Costa lasciare un dono: ora, la donna è un dono di Dio. La Bibbia dice infatti: «Non è bene che l'uomo sia solo». Lasciare questa creatura richiede un sacrificio, tanto più a vent’anni quando l'amore verso una persona amata ti riempie il cuore. Ma questo
è un sacrificio che poco alla volta prepara l'anima a ricevere Gesù fino a dire con san Paolo: «È Cristo che vive in me». Quando Gesù è la vita dell'anima sacerdotale, non occorre altro. Direi che questo sacrificio mi ha dato la più grande ricchezza. È la «perla» preziosa del Vangelo
Mi chiedi poi se il celibato è giusto: quanto ho detto è già sufficiente per la risposta. Trala¬scio anche i vantaggi grandissimi che ne derivano per l'apostolato sacerdotale.

Perché hai scelto Gesù?
Ho avuto anch'io un incidente stradale come san Paolo sulla via di Damasco; ho «bocciato» un giorno con Gesù e Lui ebbe ragione. Tra le tante missioni mi fece scegliere il sacerdozio. Ora ne sono contento, perché in compagnia del Cristo mi sono sempre trovato bene e capisco che nessun altro al mondo mi obbligherebbe a fare ciò che ora posso fare con Lui. Cristo o è tutto o è niente.
Vorrei gridare a tanti giovani la sua proposta: «Vieni e seguimi».

Cos’è per te la preghiera?
Riporto la definizione di Charles de Foucauld: «Pregare è pensare a Dio, amandolo». Si ama Dio con la propria vita (si intende vita «cristiana» perché si può anche essere prete senza essere cristiano) e si pensa a Lui parlandogli di tutto in particolari momenti della giornata.
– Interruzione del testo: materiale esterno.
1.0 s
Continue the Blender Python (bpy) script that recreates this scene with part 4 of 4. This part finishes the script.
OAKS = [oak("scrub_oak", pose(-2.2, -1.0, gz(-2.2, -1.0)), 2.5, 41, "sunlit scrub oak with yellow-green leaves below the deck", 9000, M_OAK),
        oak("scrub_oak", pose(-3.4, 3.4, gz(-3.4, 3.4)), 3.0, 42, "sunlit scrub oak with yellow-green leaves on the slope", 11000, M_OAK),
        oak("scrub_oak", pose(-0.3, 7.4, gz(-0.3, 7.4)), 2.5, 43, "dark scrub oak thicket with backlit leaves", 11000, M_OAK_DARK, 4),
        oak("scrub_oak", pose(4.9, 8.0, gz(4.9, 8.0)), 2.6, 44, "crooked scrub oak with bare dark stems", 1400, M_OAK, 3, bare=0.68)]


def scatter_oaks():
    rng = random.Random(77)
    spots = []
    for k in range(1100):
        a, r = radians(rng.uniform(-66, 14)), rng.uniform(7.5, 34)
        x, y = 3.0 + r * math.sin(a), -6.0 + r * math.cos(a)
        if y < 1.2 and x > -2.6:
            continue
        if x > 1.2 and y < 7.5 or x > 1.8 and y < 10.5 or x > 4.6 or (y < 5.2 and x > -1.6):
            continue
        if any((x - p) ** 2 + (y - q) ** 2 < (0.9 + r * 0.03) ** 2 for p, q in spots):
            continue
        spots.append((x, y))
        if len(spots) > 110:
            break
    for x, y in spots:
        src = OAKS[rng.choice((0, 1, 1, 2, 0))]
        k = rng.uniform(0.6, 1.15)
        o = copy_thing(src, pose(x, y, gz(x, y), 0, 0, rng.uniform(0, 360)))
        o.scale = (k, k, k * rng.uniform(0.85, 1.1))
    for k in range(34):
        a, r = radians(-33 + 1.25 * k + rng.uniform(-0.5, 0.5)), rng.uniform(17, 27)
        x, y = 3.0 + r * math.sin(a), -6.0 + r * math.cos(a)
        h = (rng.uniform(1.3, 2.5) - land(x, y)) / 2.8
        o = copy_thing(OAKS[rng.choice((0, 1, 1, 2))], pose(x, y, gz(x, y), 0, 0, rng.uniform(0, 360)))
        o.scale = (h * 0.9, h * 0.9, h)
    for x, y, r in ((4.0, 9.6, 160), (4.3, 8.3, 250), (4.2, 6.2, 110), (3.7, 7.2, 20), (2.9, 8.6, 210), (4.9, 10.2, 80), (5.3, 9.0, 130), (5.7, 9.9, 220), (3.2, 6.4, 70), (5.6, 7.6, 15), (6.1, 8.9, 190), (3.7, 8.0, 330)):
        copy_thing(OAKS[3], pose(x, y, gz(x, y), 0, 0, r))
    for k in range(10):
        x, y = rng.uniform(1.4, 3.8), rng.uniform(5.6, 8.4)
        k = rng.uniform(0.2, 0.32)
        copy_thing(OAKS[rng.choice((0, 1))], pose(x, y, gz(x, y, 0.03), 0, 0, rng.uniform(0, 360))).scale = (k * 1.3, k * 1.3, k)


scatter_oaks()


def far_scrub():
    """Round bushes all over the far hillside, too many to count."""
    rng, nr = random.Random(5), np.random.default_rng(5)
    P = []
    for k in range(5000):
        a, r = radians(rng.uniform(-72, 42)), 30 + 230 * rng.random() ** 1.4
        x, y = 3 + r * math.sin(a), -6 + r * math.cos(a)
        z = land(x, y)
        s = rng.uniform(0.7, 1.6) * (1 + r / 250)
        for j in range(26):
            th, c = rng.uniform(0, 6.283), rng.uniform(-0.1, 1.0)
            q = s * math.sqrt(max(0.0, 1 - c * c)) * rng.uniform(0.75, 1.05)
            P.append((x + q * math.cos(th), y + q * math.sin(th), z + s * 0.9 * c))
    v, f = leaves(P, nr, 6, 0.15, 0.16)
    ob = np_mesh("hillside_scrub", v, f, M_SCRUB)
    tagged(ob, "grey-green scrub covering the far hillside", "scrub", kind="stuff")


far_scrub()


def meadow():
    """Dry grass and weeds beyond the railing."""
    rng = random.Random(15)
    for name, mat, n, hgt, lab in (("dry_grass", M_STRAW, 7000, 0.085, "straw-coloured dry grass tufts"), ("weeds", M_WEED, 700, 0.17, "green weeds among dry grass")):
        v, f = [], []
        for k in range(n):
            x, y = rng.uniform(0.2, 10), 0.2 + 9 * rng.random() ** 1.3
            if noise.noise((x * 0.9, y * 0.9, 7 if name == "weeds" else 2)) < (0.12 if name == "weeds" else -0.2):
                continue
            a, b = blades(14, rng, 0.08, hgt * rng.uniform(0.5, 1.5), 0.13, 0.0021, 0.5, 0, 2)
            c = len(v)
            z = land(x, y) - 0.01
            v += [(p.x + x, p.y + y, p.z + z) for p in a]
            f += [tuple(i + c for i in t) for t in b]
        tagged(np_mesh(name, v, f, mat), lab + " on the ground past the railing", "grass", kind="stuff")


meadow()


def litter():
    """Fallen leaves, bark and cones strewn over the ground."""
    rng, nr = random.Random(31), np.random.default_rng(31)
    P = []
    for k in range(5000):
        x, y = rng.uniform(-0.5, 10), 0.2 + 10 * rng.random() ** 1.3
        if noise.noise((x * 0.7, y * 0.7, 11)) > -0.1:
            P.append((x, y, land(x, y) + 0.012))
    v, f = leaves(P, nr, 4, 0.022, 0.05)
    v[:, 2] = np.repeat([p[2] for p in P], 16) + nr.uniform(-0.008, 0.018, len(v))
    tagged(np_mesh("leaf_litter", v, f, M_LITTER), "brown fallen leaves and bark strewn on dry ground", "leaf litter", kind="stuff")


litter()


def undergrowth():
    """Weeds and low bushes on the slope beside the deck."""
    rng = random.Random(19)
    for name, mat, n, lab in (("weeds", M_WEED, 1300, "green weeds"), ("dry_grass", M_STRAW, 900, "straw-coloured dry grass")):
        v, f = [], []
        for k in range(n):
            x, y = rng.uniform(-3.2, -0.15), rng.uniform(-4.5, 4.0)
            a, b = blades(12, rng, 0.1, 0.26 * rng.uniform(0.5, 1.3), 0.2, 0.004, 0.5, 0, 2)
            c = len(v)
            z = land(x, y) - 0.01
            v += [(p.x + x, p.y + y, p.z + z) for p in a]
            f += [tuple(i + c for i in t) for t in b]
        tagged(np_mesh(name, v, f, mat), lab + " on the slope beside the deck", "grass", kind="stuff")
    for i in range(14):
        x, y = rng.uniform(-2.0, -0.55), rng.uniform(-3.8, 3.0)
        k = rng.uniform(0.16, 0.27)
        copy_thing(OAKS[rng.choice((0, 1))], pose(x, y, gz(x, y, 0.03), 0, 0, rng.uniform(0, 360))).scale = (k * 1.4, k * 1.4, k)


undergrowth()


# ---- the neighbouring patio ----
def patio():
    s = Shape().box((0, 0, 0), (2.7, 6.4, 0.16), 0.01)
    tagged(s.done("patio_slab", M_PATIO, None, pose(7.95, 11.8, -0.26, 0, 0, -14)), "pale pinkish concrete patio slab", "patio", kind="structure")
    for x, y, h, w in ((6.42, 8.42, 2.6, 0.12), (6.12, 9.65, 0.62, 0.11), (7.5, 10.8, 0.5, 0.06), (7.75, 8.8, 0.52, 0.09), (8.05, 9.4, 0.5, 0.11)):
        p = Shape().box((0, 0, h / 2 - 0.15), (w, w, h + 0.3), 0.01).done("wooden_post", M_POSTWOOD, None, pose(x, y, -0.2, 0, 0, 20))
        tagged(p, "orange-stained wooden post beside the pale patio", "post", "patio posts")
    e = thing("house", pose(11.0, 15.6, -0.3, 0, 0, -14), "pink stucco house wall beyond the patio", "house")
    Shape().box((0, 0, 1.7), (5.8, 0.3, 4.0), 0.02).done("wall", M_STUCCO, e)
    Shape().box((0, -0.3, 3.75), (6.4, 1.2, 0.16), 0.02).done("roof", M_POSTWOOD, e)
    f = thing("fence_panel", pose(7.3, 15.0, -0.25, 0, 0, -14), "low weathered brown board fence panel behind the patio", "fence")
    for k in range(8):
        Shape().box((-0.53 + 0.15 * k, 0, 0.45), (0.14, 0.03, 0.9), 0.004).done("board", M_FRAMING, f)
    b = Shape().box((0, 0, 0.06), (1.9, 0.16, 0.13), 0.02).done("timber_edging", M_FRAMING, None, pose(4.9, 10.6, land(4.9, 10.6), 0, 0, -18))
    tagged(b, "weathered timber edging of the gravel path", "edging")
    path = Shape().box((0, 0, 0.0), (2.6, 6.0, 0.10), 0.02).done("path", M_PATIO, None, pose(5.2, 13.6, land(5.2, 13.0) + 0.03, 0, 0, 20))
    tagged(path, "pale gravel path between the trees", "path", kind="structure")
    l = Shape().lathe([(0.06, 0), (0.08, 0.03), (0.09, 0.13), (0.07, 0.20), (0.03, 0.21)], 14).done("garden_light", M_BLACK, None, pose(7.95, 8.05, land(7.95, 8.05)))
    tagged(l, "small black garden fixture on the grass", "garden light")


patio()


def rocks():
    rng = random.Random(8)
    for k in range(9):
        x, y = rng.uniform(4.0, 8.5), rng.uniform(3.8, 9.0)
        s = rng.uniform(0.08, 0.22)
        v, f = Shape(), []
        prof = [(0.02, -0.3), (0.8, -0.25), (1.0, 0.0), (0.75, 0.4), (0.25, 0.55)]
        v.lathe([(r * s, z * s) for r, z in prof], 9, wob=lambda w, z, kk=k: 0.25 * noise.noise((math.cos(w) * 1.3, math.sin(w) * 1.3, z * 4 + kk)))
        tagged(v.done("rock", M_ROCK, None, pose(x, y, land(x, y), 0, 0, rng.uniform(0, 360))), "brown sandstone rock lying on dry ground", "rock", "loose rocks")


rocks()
Tu sei parroco in una delle parrocchie di periferia di Torino. Come sei accettato dalla tua gente?
La mia gente è buona e per questo mi accetta, mi comprende, mi aiuta. Però pretende da me e con ragione. Il popolo vuole il prete 24 ore su 24. Guai se non fosse così: devo rispondere delle imperfezioni del mio popolo se mi sono stancato nel cercare la mia perfezione.
Constato poi per esperienza che se sei veramente prete, non hai bisogno di parole per testimoniare e farti accettare: la gente crede alla tua vita.